> AIM OF THE TASK
Write out, character for character, the line containing "scene.view_settings.keyframe_insert(path, frame=frame(t))" and all lines after it up to the end of the listing.

====

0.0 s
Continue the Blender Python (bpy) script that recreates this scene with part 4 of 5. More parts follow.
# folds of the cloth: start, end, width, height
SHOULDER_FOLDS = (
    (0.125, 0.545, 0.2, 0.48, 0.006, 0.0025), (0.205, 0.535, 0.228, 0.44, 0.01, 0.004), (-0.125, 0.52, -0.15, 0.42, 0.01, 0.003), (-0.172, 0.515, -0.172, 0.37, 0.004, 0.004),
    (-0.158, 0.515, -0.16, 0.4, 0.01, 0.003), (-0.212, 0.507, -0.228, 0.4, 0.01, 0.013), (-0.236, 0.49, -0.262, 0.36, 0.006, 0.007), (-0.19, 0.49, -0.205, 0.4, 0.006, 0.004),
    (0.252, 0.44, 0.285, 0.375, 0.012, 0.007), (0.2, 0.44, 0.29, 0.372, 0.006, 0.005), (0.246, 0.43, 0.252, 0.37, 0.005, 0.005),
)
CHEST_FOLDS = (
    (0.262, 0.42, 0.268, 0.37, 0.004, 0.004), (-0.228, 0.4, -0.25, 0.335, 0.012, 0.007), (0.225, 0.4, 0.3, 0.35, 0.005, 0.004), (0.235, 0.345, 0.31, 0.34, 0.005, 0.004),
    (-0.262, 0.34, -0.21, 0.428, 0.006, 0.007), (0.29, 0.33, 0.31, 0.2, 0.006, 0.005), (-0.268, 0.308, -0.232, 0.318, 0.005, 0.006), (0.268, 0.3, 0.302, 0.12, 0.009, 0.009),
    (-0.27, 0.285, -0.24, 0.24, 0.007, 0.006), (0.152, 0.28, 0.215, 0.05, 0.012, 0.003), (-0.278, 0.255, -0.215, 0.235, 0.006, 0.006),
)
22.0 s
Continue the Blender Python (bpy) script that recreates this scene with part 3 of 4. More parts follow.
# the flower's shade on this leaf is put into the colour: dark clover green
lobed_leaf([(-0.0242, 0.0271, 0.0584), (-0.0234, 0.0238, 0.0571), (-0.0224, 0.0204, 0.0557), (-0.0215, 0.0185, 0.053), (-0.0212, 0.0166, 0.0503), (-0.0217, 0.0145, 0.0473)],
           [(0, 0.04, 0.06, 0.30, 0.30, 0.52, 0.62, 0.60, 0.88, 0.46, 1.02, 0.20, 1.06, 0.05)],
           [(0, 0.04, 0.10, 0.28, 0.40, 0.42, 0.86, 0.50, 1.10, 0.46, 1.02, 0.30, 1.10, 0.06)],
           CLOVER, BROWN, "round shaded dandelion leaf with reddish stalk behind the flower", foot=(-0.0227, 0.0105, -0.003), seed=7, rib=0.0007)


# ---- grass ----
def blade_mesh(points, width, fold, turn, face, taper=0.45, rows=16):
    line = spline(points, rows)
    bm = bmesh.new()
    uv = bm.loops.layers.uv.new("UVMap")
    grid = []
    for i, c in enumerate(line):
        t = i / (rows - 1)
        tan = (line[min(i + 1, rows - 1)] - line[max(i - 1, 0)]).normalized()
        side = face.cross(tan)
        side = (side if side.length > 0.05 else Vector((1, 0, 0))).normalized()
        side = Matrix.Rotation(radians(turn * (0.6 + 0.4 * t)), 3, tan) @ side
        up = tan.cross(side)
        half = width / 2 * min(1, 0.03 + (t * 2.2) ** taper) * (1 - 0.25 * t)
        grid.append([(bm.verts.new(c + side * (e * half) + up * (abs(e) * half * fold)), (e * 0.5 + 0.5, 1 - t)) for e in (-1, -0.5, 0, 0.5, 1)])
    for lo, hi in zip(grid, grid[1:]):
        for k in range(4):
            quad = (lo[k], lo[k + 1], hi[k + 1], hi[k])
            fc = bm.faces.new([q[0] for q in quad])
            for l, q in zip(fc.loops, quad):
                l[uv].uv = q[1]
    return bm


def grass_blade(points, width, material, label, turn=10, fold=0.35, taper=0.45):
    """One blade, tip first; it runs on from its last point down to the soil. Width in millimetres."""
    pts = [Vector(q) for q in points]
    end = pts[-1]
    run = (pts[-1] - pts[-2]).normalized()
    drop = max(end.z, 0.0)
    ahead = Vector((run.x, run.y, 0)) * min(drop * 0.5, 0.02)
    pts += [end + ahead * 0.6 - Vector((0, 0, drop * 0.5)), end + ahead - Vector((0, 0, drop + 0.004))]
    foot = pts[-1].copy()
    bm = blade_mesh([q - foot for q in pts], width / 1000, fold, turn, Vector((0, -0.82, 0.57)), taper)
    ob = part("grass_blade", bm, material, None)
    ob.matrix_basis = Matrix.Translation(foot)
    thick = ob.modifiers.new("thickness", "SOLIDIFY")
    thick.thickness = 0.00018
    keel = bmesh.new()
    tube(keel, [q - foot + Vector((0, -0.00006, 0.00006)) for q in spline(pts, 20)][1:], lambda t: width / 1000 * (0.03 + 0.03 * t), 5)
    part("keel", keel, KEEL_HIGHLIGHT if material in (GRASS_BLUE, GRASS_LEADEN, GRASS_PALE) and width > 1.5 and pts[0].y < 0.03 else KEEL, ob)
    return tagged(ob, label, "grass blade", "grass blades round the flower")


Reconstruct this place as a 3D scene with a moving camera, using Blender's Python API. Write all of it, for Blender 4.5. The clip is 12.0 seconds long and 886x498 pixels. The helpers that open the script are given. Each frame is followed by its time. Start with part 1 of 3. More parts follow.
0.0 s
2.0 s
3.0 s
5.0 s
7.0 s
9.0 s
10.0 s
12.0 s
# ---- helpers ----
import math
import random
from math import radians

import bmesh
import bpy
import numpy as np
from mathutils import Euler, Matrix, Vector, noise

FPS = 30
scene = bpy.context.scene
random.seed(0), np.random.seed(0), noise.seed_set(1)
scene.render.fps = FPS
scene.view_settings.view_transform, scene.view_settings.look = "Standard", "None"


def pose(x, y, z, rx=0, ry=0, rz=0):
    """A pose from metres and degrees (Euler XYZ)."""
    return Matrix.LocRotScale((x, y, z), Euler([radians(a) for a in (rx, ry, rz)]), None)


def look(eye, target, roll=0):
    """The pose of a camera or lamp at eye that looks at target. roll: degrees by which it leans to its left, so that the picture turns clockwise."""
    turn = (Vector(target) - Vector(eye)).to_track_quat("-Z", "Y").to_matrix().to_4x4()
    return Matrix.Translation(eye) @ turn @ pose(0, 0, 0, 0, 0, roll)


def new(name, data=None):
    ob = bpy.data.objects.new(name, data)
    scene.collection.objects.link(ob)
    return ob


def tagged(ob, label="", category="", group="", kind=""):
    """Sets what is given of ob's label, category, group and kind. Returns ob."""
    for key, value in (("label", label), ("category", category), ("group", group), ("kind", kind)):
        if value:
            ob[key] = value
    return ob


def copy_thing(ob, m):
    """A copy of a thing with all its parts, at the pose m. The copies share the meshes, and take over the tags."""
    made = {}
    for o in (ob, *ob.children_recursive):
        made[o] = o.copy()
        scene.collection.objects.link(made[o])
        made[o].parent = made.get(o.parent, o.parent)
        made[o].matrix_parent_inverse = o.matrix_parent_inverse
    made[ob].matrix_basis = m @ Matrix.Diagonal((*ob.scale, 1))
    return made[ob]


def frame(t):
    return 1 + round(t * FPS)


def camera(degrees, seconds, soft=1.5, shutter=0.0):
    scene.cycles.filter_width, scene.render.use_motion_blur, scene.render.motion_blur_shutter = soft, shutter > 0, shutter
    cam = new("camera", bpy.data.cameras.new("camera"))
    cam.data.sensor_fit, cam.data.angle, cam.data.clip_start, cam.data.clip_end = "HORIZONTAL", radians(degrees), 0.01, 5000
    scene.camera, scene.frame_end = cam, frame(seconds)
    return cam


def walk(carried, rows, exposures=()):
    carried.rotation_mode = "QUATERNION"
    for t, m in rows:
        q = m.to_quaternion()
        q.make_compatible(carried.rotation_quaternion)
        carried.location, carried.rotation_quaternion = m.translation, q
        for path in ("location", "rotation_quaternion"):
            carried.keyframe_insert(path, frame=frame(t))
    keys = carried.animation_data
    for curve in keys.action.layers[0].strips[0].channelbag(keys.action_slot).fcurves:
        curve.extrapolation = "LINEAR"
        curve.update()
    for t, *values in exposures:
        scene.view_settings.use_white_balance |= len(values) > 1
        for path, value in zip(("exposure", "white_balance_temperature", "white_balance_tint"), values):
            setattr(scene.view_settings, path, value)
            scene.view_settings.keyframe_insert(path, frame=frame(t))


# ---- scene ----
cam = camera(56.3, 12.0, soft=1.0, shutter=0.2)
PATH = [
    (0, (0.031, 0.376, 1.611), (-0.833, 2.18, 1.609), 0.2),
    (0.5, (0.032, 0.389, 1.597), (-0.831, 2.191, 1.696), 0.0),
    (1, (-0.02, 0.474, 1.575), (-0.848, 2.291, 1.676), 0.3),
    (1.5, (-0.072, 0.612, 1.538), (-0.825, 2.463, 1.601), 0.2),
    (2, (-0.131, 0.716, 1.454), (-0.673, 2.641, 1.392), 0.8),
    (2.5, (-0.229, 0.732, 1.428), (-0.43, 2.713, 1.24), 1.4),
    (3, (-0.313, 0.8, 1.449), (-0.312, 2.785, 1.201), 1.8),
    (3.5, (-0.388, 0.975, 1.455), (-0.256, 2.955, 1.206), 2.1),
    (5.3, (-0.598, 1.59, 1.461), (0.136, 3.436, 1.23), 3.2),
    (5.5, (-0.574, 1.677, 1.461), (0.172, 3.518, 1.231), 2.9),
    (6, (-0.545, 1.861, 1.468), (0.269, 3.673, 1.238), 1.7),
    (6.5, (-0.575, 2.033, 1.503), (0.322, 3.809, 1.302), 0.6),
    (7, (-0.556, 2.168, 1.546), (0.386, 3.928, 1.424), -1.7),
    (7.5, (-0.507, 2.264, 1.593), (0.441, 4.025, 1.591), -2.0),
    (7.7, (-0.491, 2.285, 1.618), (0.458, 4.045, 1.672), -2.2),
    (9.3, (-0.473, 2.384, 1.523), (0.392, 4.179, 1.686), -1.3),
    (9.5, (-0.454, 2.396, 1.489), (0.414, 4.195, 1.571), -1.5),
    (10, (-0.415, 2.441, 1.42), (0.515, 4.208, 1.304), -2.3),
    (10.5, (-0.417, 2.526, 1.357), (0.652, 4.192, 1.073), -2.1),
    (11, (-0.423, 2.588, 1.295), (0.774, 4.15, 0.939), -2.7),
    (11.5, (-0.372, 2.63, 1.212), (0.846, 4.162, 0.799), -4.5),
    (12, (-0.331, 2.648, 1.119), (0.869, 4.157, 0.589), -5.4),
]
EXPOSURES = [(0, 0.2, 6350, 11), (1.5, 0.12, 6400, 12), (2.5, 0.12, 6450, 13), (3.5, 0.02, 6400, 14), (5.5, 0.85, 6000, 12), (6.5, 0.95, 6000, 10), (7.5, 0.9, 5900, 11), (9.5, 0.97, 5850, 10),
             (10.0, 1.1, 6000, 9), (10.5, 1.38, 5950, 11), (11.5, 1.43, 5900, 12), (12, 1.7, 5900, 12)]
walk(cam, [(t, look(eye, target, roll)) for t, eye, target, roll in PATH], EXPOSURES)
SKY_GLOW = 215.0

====

> RESPONSE BELOW
            scene.view_settings.keyframe_insert(path, frame=frame(t))


# ---- scene ----
cam = camera(56.3, 12.0, soft=1.0, shutter=0.2)
PATH = [
    (0, (0.031, 0.376, 1.611), (-0.833, 2.18, 1.609), 0.2),
    (0.5, (0.032, 0.389, 1.597), (-0.831, 2.191, 1.696), 0.0),
    (1, (-0.02, 0.474, 1.575), (-0.848, 2.291, 1.676), 0.3),
    (1.5, (-0.072, 0.612, 1.538), (-0.825, 2.463, 1.601), 0.2),
    (2, (-0.131, 0.716, 1.454), (-0.673, 2.641, 1.392), 0.8),
    (2.5, (-0.229, 0.732, 1.428), (-0.43, 2.713, 1.24), 1.4),
    (3, (-0.313, 0.8, 1.449), (-0.312, 2.785, 1.201), 1.8),
    (3.5, (-0.388, 0.975, 1.455), (-0.256, 2.955, 1.206), 2.1),
    (5.3, (-0.598, 1.59, 1.461), (0.136, 3.436, 1.23), 3.2),
    (5.5, (-0.574, 1.677, 1.461), (0.172, 3.518, 1.231), 2.9),
    (6, (-0.545, 1.861, 1.468), (0.269, 3.673, 1.238), 1.7),
    (6.5, (-0.575, 2.033, 1.503), (0.322, 3.809, 1.302), 0.6),
    (7, (-0.556, 2.168, 1.546), (0.386, 3.928, 1.424), -1.7),
    (7.5, (-0.507, 2.264, 1.593), (0.441, 4.025, 1.591), -2.0),
    (7.7, (-0.491, 2.285, 1.618), (0.458, 4.045, 1.672), -2.2),
    (9.3, (-0.473, 2.384, 1.523), (0.392, 4.179, 1.686), -1.3),
    (9.5, (-0.454, 2.396, 1.489), (0.414, 4.195, 1.571), -1.5),
    (10, (-0.415, 2.441, 1.42), (0.515, 4.208, 1.304), -2.3),
    (10.5, (-0.417, 2.526, 1.357), (0.652, 4.192, 1.073), -2.1),
    (11, (-0.423, 2.588, 1.295), (0.774, 4.15, 0.939), -2.7),
    (11.5, (-0.372, 2.63, 1.212), (0.846, 4.162, 0.799), -4.5),
    (12, (-0.331, 2.648, 1.119), (0.869, 4.157, 0.589), -5.4),
]
EXPOSURES = [(0, 0.2, 6350, 11), (1.5, 0.12, 6400, 12), (2.5, 0.12, 6450, 13), (3.5, 0.02, 6400, 14), (5.5, 0.85, 6000, 12), (6.5, 0.95, 6000, 10), (7.5, 0.9, 5900, 11), (9.5, 0.97, 5850, 10),
             (10.0, 1.1, 6000, 9), (10.5, 1.38, 5950, 11), (11.5, 1.43, 5900, 12), (12, 1.7, 5900, 12)]
walk(cam, [(t, look(eye, target, roll)) for t, eye, target, roll in PATH], EXPOSURES)
SKY_GLOW = 215.0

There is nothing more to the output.